This is all about perspective then; you say innovation I say stagnation. Really how many *useful* features does your new DVD player have that your old one didn't? It plays DVDs, has been innovated enough to play CDs, MP3s, JPEGs, etc but you bought it to play the same shiny circle it did 10 years ago. Something becoming cheaper and gaining incremental features isn't innovation, it is stagnation.
The thing is that to me, our patent laws are perfectly reasonable. Maybe the terms could be a bit shorter, but if someone invents something they should be able to own that invention for awhile. The problem is the patent office. The inspectors are simply overworked, if you take too long (which they already do) the system is broken. If you let bad patents through (which face it, given their insurmountable task, you would fuck up a lot too) the system is broken. If you hire a million new patent inspectors the country complains you are spending too much money, so the system gets broken.
Then you ask how to change it and find it isn't fixable. If you do away with patents then many people see no reason to innovate. If you make the practice harder or more expensive you alienate the little guy. We can put a limit on how many patents an entity can file but besides being unenforceable it also screws the big guy, and the big guy doesn't deserve to be screwed either.

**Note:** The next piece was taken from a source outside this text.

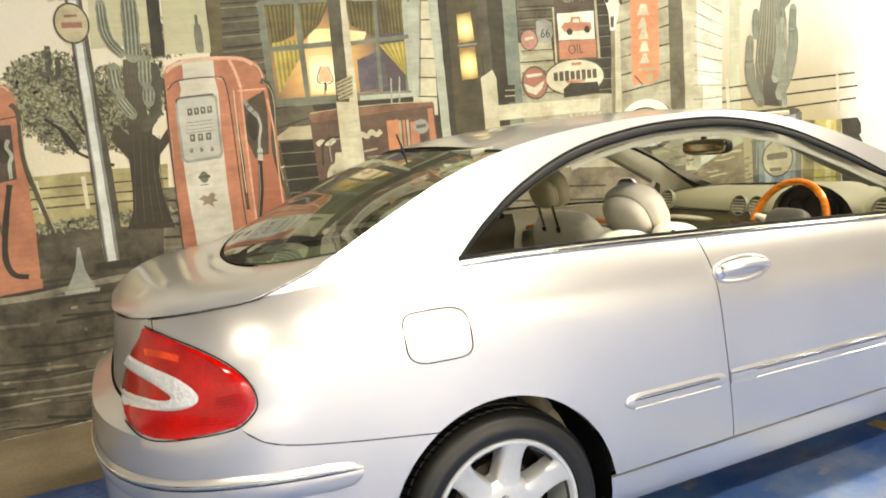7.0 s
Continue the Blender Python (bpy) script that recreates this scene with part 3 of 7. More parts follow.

I agree we live in an amazing world, I am typing this reply on the computer that resides in my pocket. It will, momentarily beam this message through the air, then fiber, then copper to a few hard drives somewhere so that everyone in the world can read it. This phone also connects to satellites in freaking space in order to find me when I get lost. Oh yeah, and the internet gives me Wikipedia, IMDB, various dictionaries, and all the naked women I can shake a stick at; you know, pretty much the whole of human knowledge (and perversions) sitting in my pocket. I cannot argue innovation still happens, but of this $600 computer (in my pocket, seriously, how cool is that?) how much pays for ridiculous patents on obvious ideas because sometimes buying a license is cheaper than lawyers and bad press? Of my $100 a month cell phone bill how much goes to the guy that determined if we take a receiver and put it up higher using a metal, plastic, wooden, or other solid substrate for the purposes of better reception while also, in it's design, using triangular geometry in order to maximize strength? We need to give credit, somehow, to the guy that invented the touchscreen, not the guy who's idea it was that if I spread my fingers apart I am signaling to make something bigger, and pulling them closer means make something smaller.